MacRory is one of ten children of Francis MacRory, a farmer, and his wife, Rose Montague. He studies at St. Patrick’s College, Armagh, and St. Patrick’s College in Maynooth. He is ordained to the priesthood on September 13, 1885 and serves as the first president of St. Patrick’s Academy, Dungannon from 1886 to 1887. MacRory teaches Scripture and Modern Theology at St. Mary’s College, Oscott in England until 1889, when he is appointed Professor of Scripture and Oriental Languages at his alma mater of Maynooth College. In 1906, he co-founds the Irish Theological Quarterly. In 1912, he is made Vice-President of Maynooth.

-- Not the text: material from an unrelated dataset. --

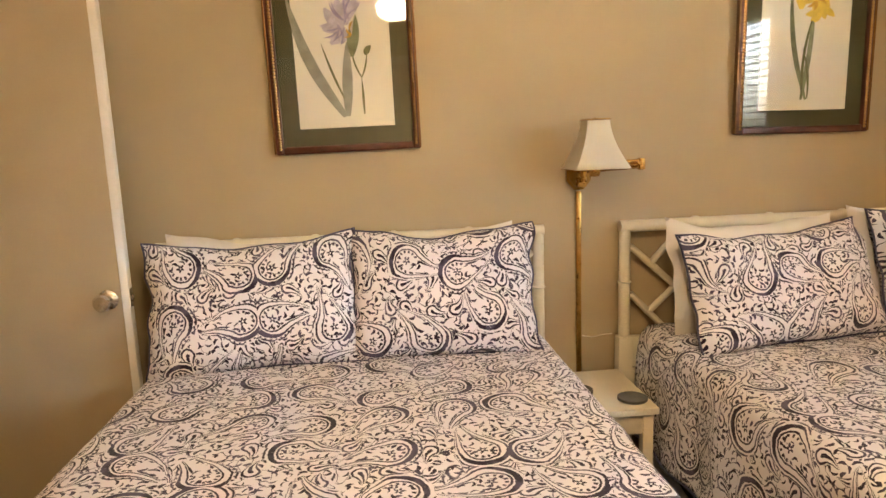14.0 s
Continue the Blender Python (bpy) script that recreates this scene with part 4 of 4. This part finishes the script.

On August 9, 1915, MacRory is appointed Bishop of Down and Connor by Pope Benedict XV and receives his episcopal consecration on November 14 from Cardinal Michael Logue. During his tenure, his life is threatened repeatedly due to the turbulent atmosphere in Belfast. He is a member of the Irish Convention from 1917 to 1918.

MacRory is promoted to Archbishop of Armagh and thus Primate of All Ireland on June 22, 1928, in succession to Patrick O’Donnell. He is elevated to the cardinalate on December 16, 1929, by Pope Pius XI.

MacRory is the papal legate at the 1933 laying of the foundation stone of Liverpool Metropolitan Cathedral in England. He also serves as one of the cardinal electors who participate in the 1939 papal conclave which ultimately selects Pope Pius XII.

MacRory is a strenuous opponent of social injustice, National Socialism, Protestantism, and the Partition of Ireland. It is MacRory who suggests to Eoin O’Duffy that he raise an Irish Brigade to aid Generalissimo Francisco Franco during the Spanish Civil War. In 1940, he voices strong objections to conscription in the North.

MacRory is a supporter of the Gaelic League. Errigal Ciarán GAC, one of the most famous GAA clubs in Ireland, plays at Cardinal MacRory Park in Dunmoyle, County Tyrone, which is built in 1956 in his honour.

After a brief illness, Cardinal MacRory dies on October 13, 1945, at the age of 84 from a heart attack at Ara Coeli, the residence in Armagh. He is interred in St. Patrick’s Cathedral Cemetery, Armagh.